— Start Information provided —

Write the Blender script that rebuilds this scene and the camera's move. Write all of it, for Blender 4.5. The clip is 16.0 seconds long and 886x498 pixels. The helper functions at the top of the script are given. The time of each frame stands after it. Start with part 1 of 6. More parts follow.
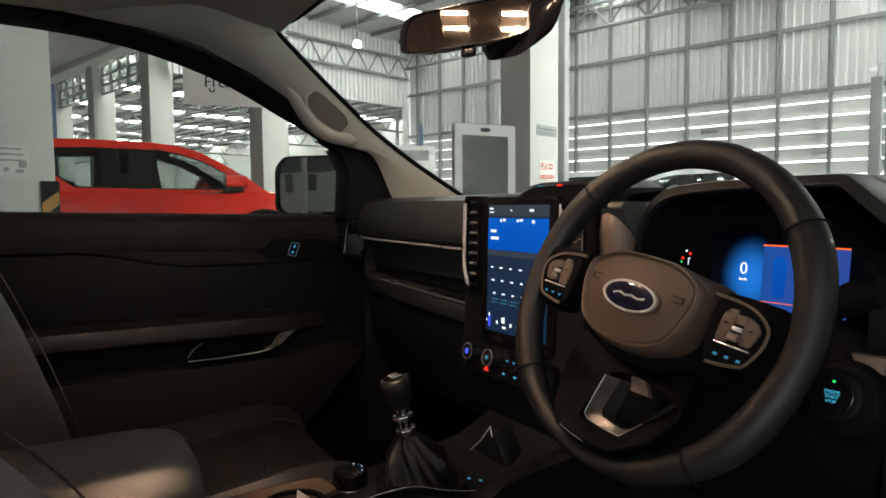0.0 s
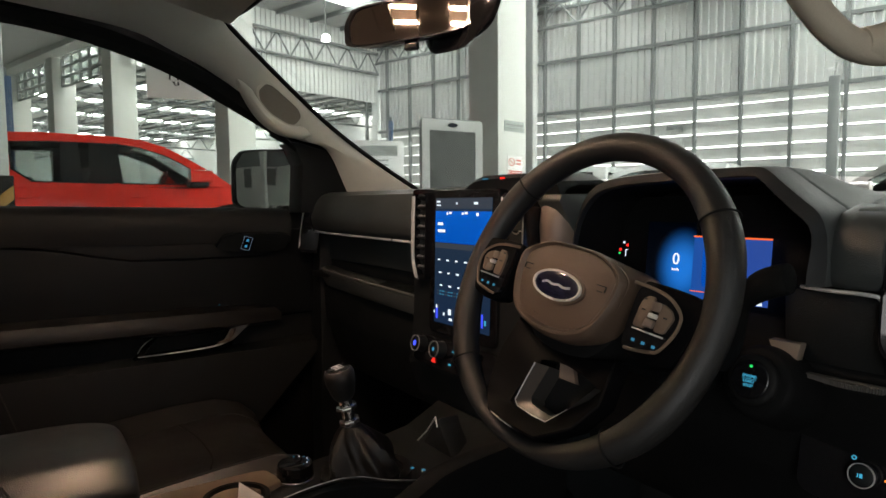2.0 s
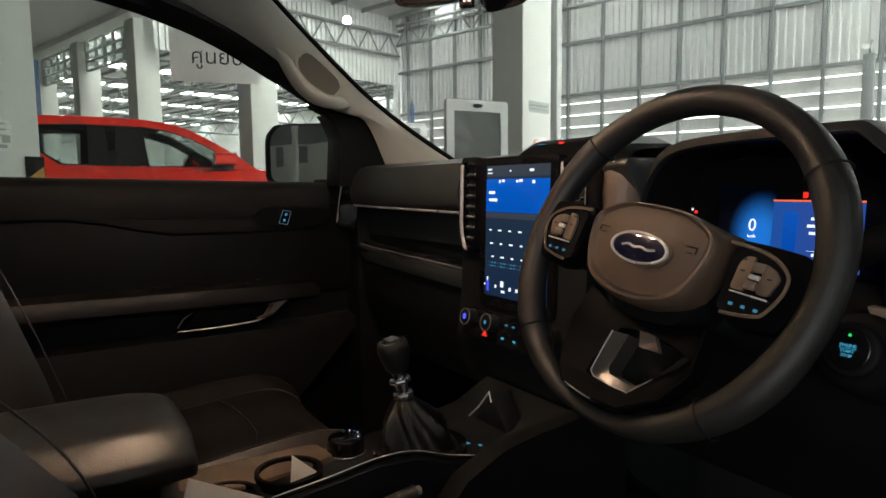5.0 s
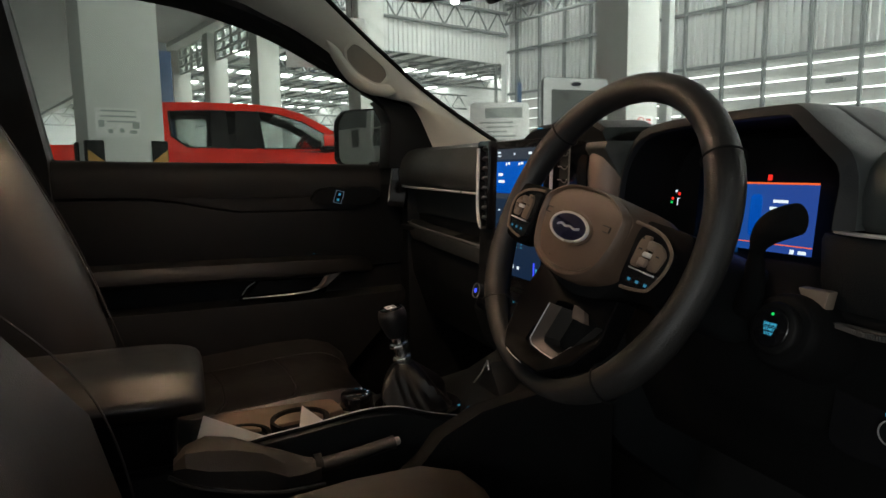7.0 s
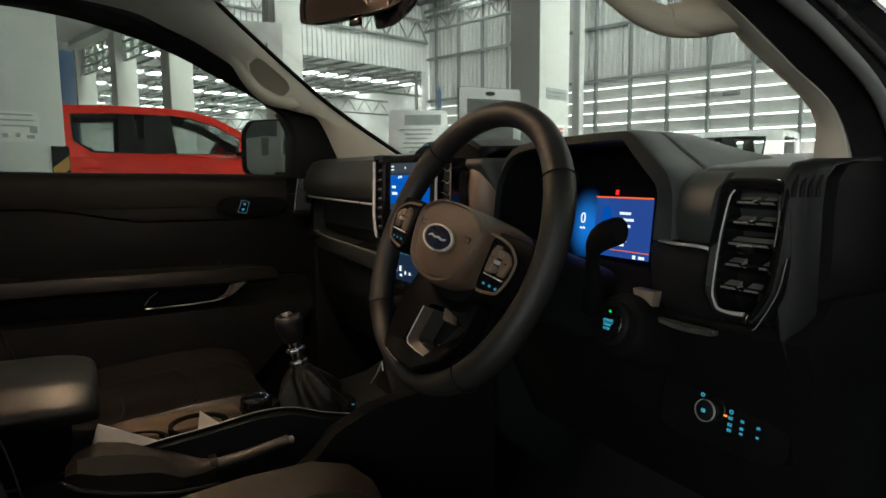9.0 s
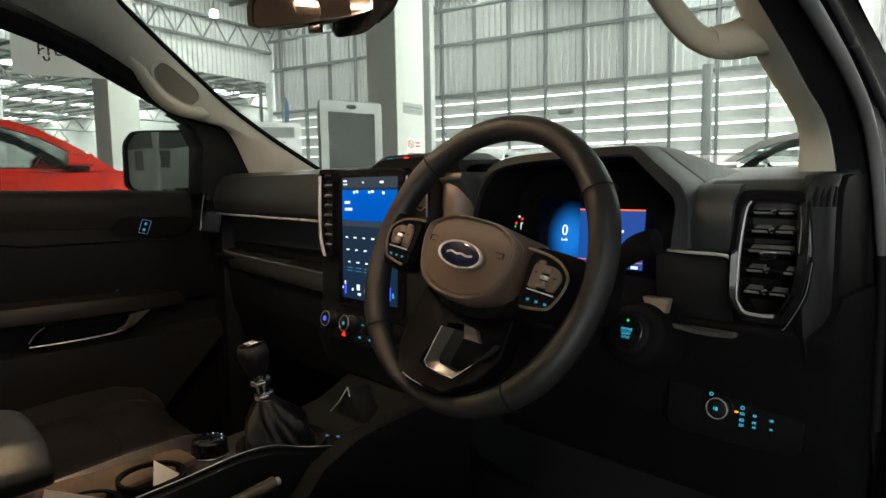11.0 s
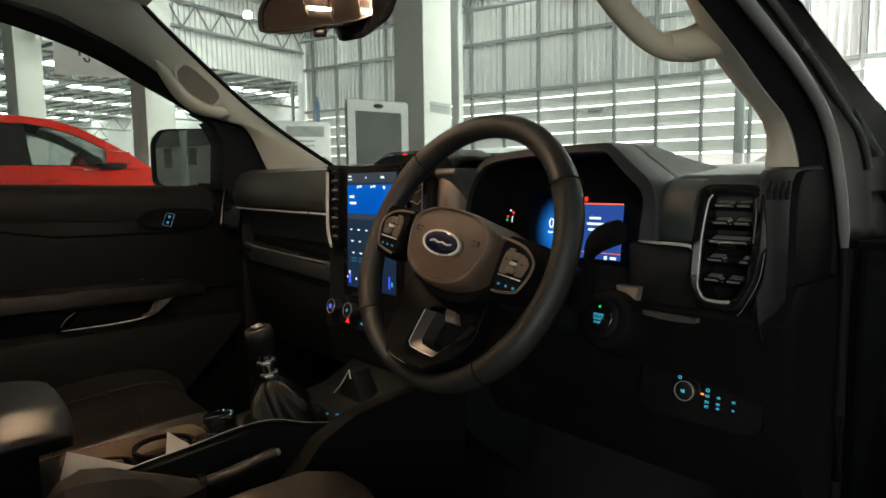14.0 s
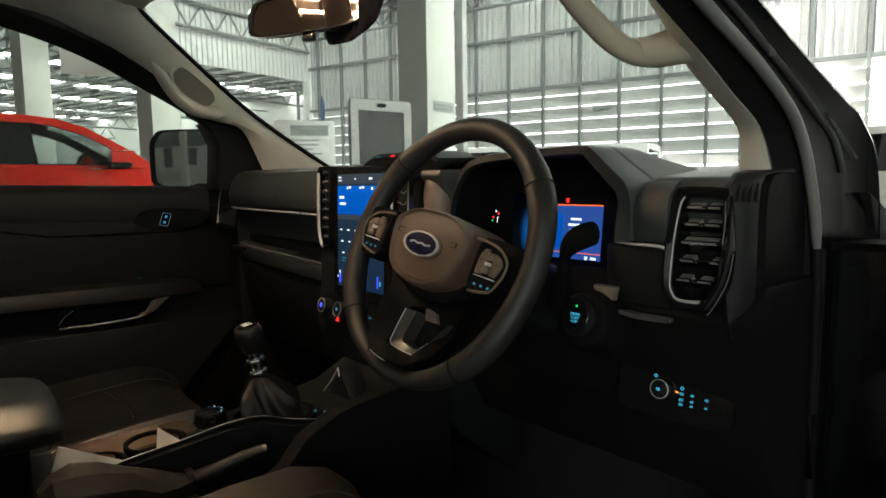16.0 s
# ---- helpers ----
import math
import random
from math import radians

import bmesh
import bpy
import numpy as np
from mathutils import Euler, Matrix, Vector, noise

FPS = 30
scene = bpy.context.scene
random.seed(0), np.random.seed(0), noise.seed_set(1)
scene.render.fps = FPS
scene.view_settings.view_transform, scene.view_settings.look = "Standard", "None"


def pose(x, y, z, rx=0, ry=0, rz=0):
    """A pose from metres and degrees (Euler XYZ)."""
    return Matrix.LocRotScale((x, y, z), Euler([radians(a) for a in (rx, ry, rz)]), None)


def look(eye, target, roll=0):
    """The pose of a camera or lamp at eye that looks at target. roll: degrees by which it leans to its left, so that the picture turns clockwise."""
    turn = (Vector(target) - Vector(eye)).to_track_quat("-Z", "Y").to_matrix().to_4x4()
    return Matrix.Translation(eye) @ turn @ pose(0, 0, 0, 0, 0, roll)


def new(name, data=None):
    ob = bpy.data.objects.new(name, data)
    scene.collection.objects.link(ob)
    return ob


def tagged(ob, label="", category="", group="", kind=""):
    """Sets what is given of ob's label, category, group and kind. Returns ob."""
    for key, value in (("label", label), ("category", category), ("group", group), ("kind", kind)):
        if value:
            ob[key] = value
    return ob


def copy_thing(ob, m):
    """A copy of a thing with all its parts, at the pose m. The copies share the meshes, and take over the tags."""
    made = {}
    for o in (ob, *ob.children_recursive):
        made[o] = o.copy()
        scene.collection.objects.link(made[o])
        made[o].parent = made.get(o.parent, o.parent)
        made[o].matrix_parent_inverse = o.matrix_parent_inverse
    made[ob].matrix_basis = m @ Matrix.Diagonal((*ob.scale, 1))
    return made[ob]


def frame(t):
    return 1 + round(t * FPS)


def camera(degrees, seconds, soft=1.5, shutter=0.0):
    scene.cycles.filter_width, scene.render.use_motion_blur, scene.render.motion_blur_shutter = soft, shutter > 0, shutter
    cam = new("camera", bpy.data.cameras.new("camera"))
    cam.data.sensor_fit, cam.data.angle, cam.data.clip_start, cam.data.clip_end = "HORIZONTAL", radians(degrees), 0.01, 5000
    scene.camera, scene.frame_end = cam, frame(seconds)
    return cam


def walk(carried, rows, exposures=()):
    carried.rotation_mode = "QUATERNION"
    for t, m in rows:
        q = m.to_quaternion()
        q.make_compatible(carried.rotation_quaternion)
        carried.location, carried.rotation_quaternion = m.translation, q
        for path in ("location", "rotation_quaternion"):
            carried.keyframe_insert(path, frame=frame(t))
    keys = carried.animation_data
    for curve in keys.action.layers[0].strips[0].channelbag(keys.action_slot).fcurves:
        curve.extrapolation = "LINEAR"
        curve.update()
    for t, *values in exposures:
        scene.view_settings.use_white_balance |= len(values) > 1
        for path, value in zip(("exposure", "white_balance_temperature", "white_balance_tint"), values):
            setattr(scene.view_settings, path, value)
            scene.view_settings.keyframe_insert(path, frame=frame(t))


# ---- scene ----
cam = camera(69.5, 16.0)
PATH = [
    (0, (0.824, 0.045, 1.2), (-0.881, 1.083, 1.068), -0.5),
    (0.5, (0.84, 0.066, 1.186), (-0.862, 1.107, 1.049), -0.3),
    (1, (0.849, 0.085, 1.187), (-0.841, 1.145, 1.042), -0.4),
    (1.5, (0.856, 0.079, 1.193), (-0.814, 1.169, 1.047), -0.5),
    (2, (0.854, 0.076, 1.195), (-0.802, 1.188, 1.049), -0.5),
    (2.5, (0.85, 0.069, 1.197), (-0.796, 1.195, 1.05), -0.5),
    (3, (0.85, 0.064, 1.205), (-0.794, 1.194, 1.059), -0.5),
    (3.5, (0.847, 0.06, 1.207), (-0.796, 1.191, 1.061), -0.5),
    (4, (0.838, 0.056, 1.204), (-0.807, 1.184, 1.057), -0.5),
    (4.5, (0.803, 0.064, 1.172), (-0.846, 1.184, 1.012), -0.5),
    (5, (0.794, 0.052, 1.169), (-0.893, 1.11, 0.974), -0.6),
    (5.2, (0.8, 0.045, 1.17), (-0.92, 1.042, 0.961), -0.6),
    (7.3, (0.963, 0.182, 1.172), (-0.875, 0.928, 0.919), -0.8),
    (7.5, (0.974, 0.188, 1.173), (-0.862, 0.937, 0.918), -0.8),
    (8, (1.008, 0.199, 1.169), (-0.823, 0.966, 0.921), -0.5),
    (8.5, (1.03, 0.197, 1.16), (-0.764, 1.048, 0.917), -0.5),
    (9, (1.031, 0.184, 1.184), (-0.706, 1.148, 0.946), -0.6),
    (9.2, (1.017, 0.162, 1.189), (-0.696, 1.169, 0.962), -0.3),
    (11.3, (0.888, 0.031, 1.188), (-0.553, 1.403, 0.984), -1.0),
    (11.5, (0.888, 0.03, 1.186), (-0.547, 1.408, 0.982), -0.9),
    (12, (0.877, 0.028, 1.176), (-0.546, 1.417, 0.965), -1.0),
    (12.3, (0.89, 0.018, 1.179), (-0.527, 1.416, 0.979), -0.6),
    (12.4, (0.974, 0.043, 1.19), (-0.535, 1.339, 0.986), -0.8),
    (12.5, (0.974, 0.042, 1.193), (-0.535, 1.339, 0.985), -0.8),
    (13, (0.975, 0.04, 1.185), (-0.539, 1.331, 0.98), -0.9),
    (13.5, (0.977, 0.038, 1.19), (-0.542, 1.322, 0.983), -0.8),
    (14, (0.975, 0.038, 1.181), (-0.548, 1.318, 0.976), -0.8),
    (14.5, (0.979, 0.035, 1.185), (-0.548, 1.31, 0.98), -0.8),
    (15, (0.985, 0.039, 1.188), (-0.547, 1.308, 0.982), -0.7),
    (15.5, (0.99, 0.049, 1.176), (-0.545, 1.315, 0.97), -0.8),
    (16, (1.01, 0.052, 1.185), (-0.524, 1.318, 0.976), -0.8),
]
EXPOSURES = [(0.0, 0.39, 6580, 11), (5.0, 0.34, 6550, 11), (7.5, 0.19, 6500, 8), (8.3, 0.19, 6500, 10), (9.2, 0.24, 6520, 3), (11.3, 0.59, 6500, 4), (12.3, 0.62, 6650, 14), (12.4, 0.46, 6650, 3), (16.0, 0.46, 6650, 3)]
walk(cam, [(t, look(eye, target, roll)) for t, eye, target, roll in PATH], EXPOSURES)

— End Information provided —

What to work on: Give back exactly the lines running from the line that contains "curve.update()" through the line that contains "scene.view_settings.keyframe_insert(path, frame=frame(t))", and nothing outside them.

Output of the task:
        curve.update()
    for t, *values in exposures:
        scene.view_settings.use_white_balance |= len(values) > 1
        for path, value in zip(("exposure", "white_balance_temperature", "white_balance_tint"), values):
            setattr(scene.view_settings, path, value)
            scene.view_settings.keyframe_insert(path, frame=frame(t))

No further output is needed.